You may be thinking, “I want to be a feature filmmaker,” but have you maximized the potential of your short film first?
Many indie filmmakers underestimate the value of a short film over that of a first time feature. Sure, the short film market is no comparison to feature-length movies being sold for millions to watch, but if you can achieve high degrees of mastery on your mini-production, when you get to shooting that first feature, wow, will you be ready.
People need to have a feel for your style, your story telling abilities, but more importantly, people need to actually see it. If you think you have a masterpiece and Spielberg should fund your next movie, it needs some serious international attention first.
Short film production is far less risky because you save time, costs, and in general a 5-day shoot is manageable and a perfect environment for you to show your skills. Then comes editing, and of course the distribution of your film.
If your short makes a big noise at a major film festival, gets an award, garners good reviews from a reputable publication or attracts the attention of a funder, you are making great progress in 1/10th of the time. First time features are great if you have that experience and track record, because it takes much more time to make it a reality.

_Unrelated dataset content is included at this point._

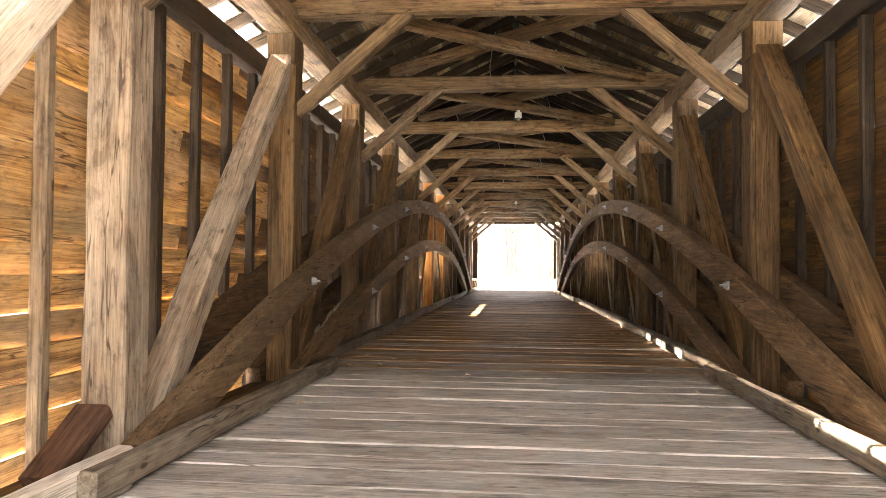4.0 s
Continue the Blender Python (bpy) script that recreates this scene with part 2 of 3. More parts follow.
def plain(name, col, rough=0.6, metal=0.0, noise_scale=6.0, vary=0.25, bump=0.0):
    m, t, b = nodes_of(name)
    tc = t.nodes.new("ShaderNodeTexCoord")
    n = t.nodes.new("ShaderNodeTexNoise")
    n.inputs["Scale"].default_value, n.inputs["Detail"].default_value = noise_scale, 5
    t.links.new(tc.outputs["Object"], n.inputs[0])
    lo = tuple(c * (1 - vary) for c in col)
    hi = tuple(min(1, c * (1 + vary)) for c in col)
    t.links.new(ramp(t, n.outputs[0], [(0.3, lo), (0.7, hi)]).outputs[0], b.inputs["Base Color"])
    b.inputs["Roughness"].default_value, b.inputs["Metallic"].default_value = rough, metal
    if bump:
        bp = t.nodes.new("ShaderNodeBump")
        bp.inputs["Strength"].default_value, bp.inputs["Distance"].default_value = bump, 0.02
        t.links.new(n.outputs[0], bp.inputs["Height"])
        t.links.new(bp.outputs[0], b.inputs["Normal"])
    return m


STEEL = plain("galvanised_steel", (0.27, 0.275, 0.28), 0.45, 0.5, 40, 0.4)
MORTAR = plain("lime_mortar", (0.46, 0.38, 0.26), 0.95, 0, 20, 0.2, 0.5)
# mortar of the far walls, darkened along with their shaded stone
DIMMORTAR = plain("shaded_mortar", (0.10, 0.075, 0.042), 0.95, 0, 20, 0.4, 0.5)
SHINGLE = plain("wood_shingle_roof", (0.12, 0.11, 0.10), 0.9, 0, 9, 0.3, 0.4)
WHITE = plain("white_plastic", (0.75, 0.75, 0.73), 0.35, 0, 10, 0.05)
GABLE = wood("gable_board", (0.035, 0.02, 0.01), (0.075, 0.045, 0.022), (0.12, 0.075, 0.038), (0.09, 0.068, 0.046), 0.3)
DARKBOARD = wood("dark_portal_board", (0.03, 0.02, 0.013), (0.055, 0.035, 0.02), (0.09, 0.055, 0.03), (0.06, 0.045, 0.035), 0.3)
SNOW = plain("snow", (0.80, 0.82, 0.86), 0.6, 0, 3, 0.05, 0.3)
BARK = plain("bark", (0.075, 0.054, 0.034), 0.9, 0, 5, 0.6, 0.6)
TWIG = plain("twig_bark", (0.105, 0.072, 0.043), 0.9, 0, 2, 0.3)

# ---- building helpers ----
PANEL, POSTS = 3.05, 13
rng = random.Random(7)


def mesh_of(name, verts, faces, mat):
    me = bpy.data.meshes.new(name)
    me.from_pydata(verts, [], faces)
    me.materials.append(mat)
    me.update()
    return me


def child(name, me, m, parent, label=""):
    ob = new(name, me)
    ob.parent = parent
    ob.matrix_basis = m
    return tagged(ob, label=label)


def group_of(name, label, category="", kind="", group=""):
    return tagged(new(name), label=label, category=category, kind=kind, group=group)


def timber(name, length, w, h, mat, seg=6, rough=0.006, bevel=0.012, bow=0.0, seed=0, end=0.0):
    """A hewn timber along x from 0 to length, centred in y and z: chamfered edges, slightly uneven faces."""
    r = random.Random(seed)
    a, c, k = w / 2, h / 2, bevel
    ring = [(a - k, c), (-a + k, c), (-a, c - k), (-a, -c + k), (-a + k, -c), (a - k, -c), (a, -c + k), (a, c - k)]
    verts, faces = [], []
    for i in range(seg + 1):
        u = i / seg
        sag = bow * 4 * u * (1 - u)
        for y, z in ring:
            verts.append((u * length + (r.uniform(-end, end) if i in (0, seg) else 0), y + r.uniform(-rough, rough), z + r.uniform(-rough, rough) + sag))
    for i in range(seg):
        for j in range(8):
            p, q = i * 8 + j, i * 8 + (j + 1) % 8
            faces.append((p, q, q + 8, p + 8))
    faces.append(tuple(range(7, -1, -1)))
    faces.append(tuple(range(seg * 8, seg * 8 + 8)))
    return mesh_of(name, verts, faces, mat)


def along(a, b, roll=0.0):
    """The pose that lays a timber's x from a to b, its z as far up as may be."""
    a, b = Vector(a), Vector(b)
    x = (b - a).normalized()
    up = Vector((0, 0, 1)) if abs(x.z) < 0.95 else Vector((0, 1, 0))
    y = up.cross(x).normalized()
    z = x.cross(y)
    m = Matrix((x, y, z)).transposed().to_4x4()
    return Matrix.Translation(a) @ m @ Matrix.Rotation(radians(roll), 4, "X")


def lay(name, a, b, w, h, mat, parent, label="", seed=None, **kw):
    s = rng.randrange(10 ** 6) if seed is None else seed
    return child(name, timber(name, (Vector(b) - Vector(a)).length, w, h, mat, seed=s, **kw), along(a, b), parent, label)


def post_y(i):
    return PANEL * i + 0.03


MID = 6 * PANEL + 0.03


def arch_z(y, top):
    return top - 0.01123 * (y - MID) ** 2


# ---- trusses ----
IN, DEEP = 2.2, 0.27          # inner face of the posts, their depth
CX = IN + DEEP / 2


def bolt_mesh():
    bm = bmesh.new()
    bmesh.ops.create_cube(bm, size=1, matrix=pose(0, 0, 0.006) @ Matrix.Diagonal((0.085, 0.085, 0.01, 1)))
    bmesh.ops.create_cone(bm, cap_ends=True, segments=6, radius1=0.034, radius2=0.034, depth=0.03, matrix=pose(0, 0, 0.027))
    bmesh.ops.create_cone(bm, cap_ends=True, segments=8, radius1=0.013, radius2=0.012, depth=0.045, matrix=pose(0, 0, 0.055))
    me = bpy.data.meshes.new("bolt")
    bm.to_mesh(me)
    me.materials.append(STEEL)
    return me


BOLT = bolt_mesh()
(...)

The great thing about your short project is that you can master different skills, but also spend more time promoting, and getting people to see the film whereas on your first feature, you will spend months planning, shooting and editing, and may never complete the huge task, and risk bankruptcy if it’s self-financed.
Youtube and social media tools are also a great avenue for sharing your low budget productions. Build a fan base for your short films, and create an experience for your viewers. Fan clubs are your audience, and can help you secure distribution if you can prove you have a good following.
Good luck, and remember, your next short film could be worth millions of dollars to you in the future. Every small step is hugely significant.